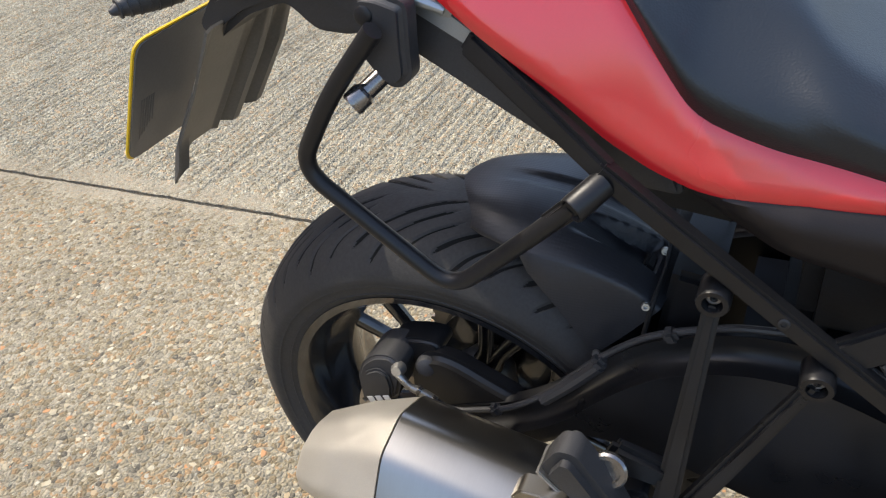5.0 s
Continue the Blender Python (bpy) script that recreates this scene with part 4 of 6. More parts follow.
lamp_rows = [lamp_ring(-.250, .010, .925, .921, .914), lamp_ring(-.228, .034, .937, .920, .905), lamp_ring(-.196, .050, .949, .921, .896), lamp_ring(-.16, .056, .959, .928, .899), lamp_ring(-.12, .055, .967, .94, .909), lamp_ring(-.05, .046, .985, .96, .925)]
part("housing", grid_mesh(lamp_rows[2:], True), BLACK, tail, "dark grey tail light housing", 15)
part("lens", grid_mesh(lamp_rows[:3], True), material("smoky tail lens", (.34, .335, .32), .22, 0, .12, 40, 500, .04, coat=.8), tail, "smoky grey tail light lens", 15)
for s in (-1, 1):
    ind = new("indicator")
    ind.parent = bike
    part("stalk", tube([(-.128, s * .045, .915), (-.122, s * .075, .926), (-.118, s * .100, .930)], .0105, 12), BLACK, ind)
    nose_pts = [(-.112, s * .10, .931), (-.128, s * .125, .929), (-.142, s * .155, .927), (-.152, s * .182, .924)]
    part("body", tube(spline(nose_pts, 5), [.009, .0105, .0122, .0136, .0145, .0149, .015, .0148, .0143, .0135, .0125, .0113, .0098, .0079, .0055, .0025], 14), BLACK, ind, "black ribbed indicator")
    for k in range(9):
        q = spline(nose_pts, 10)[4 + 3 * k - k // 5]
        d = Vector((-.04, s * .082, -.007))
        rr = (.0132, .0150, .0157, .0157, .0150, .0140, .0127, .0110, .0088)[k]
        part("rib", disc_at(bmesh.new(), Vector(q), d, [(rr - .003, -.0016), (rr, -.0008), (rr, .0010), (rr - .003, .0018)], 16), BLACK, ind)
    screw_set(ind, [(-.098, s * .108, .936)], (0, s, .2), .006, ALLOY)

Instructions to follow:
Retype the whole listing exactly and leave the pictures out.

Finished answer:
5.0 s
Continue the Blender Python (bpy) script that recreates this scene with part 4 of 6. More parts follow.
lamp_rows = [lamp_ring(-.250, .010, .925, .921, .914), lamp_ring(-.228, .034, .937, .920, .905), lamp_ring(-.196, .050, .949, .921, .896), lamp_ring(-.16, .056, .959, .928, .899), lamp_ring(-.12, .055, .967, .94, .909), lamp_ring(-.05, .046, .985, .96, .925)]
part("housing", grid_mesh(lamp_rows[2:], True), BLACK, tail, "dark grey tail light housing", 15)
part("lens", grid_mesh(lamp_rows[:3], True), material("smoky tail lens", (.34, .335, .32), .22, 0, .12, 40, 500, .04, coat=.8), tail, "smoky grey tail light lens", 15)
for s in (-1, 1):
    ind = new("indicator")
    ind.parent = bike
    part("stalk", tube([(-.128, s * .045, .915), (-.122, s * .075, .926), (-.118, s * .100, .930)], .0105, 12), BLACK, ind)
    nose_pts = [(-.112, s * .10, .931), (-.128, s * .125, .929), (-.142, s * .155, .927), (-.152, s * .182, .924)]
    part("body", tube(spline(nose_pts, 5), [.009, .0105, .0122, .0136, .0145, .0149, .015, .0148, .0143, .0135, .0125, .0113, .0098, .0079, .0055, .0025], 14), BLACK, ind, "black ribbed indicator")
    for k in range(9):
        q = spline(nose_pts, 10)[4 + 3 * k - k // 5]
        d = Vector((-.04, s * .082, -.007))
        rr = (.0132, .0150, .0157, .0157, .0150, .0140, .0127, .0110, .0088)[k]
        part("rib", disc_at(bmesh.new(), Vector(q), d, [(rr - .003, -.0016), (rr, -.0008), (rr, .0010), (rr - .003, .0018)], 16), BLACK, ind)
    screw_set(ind, [(-.098, s * .108, .936)], (0, s, .2), .006, ALLOY)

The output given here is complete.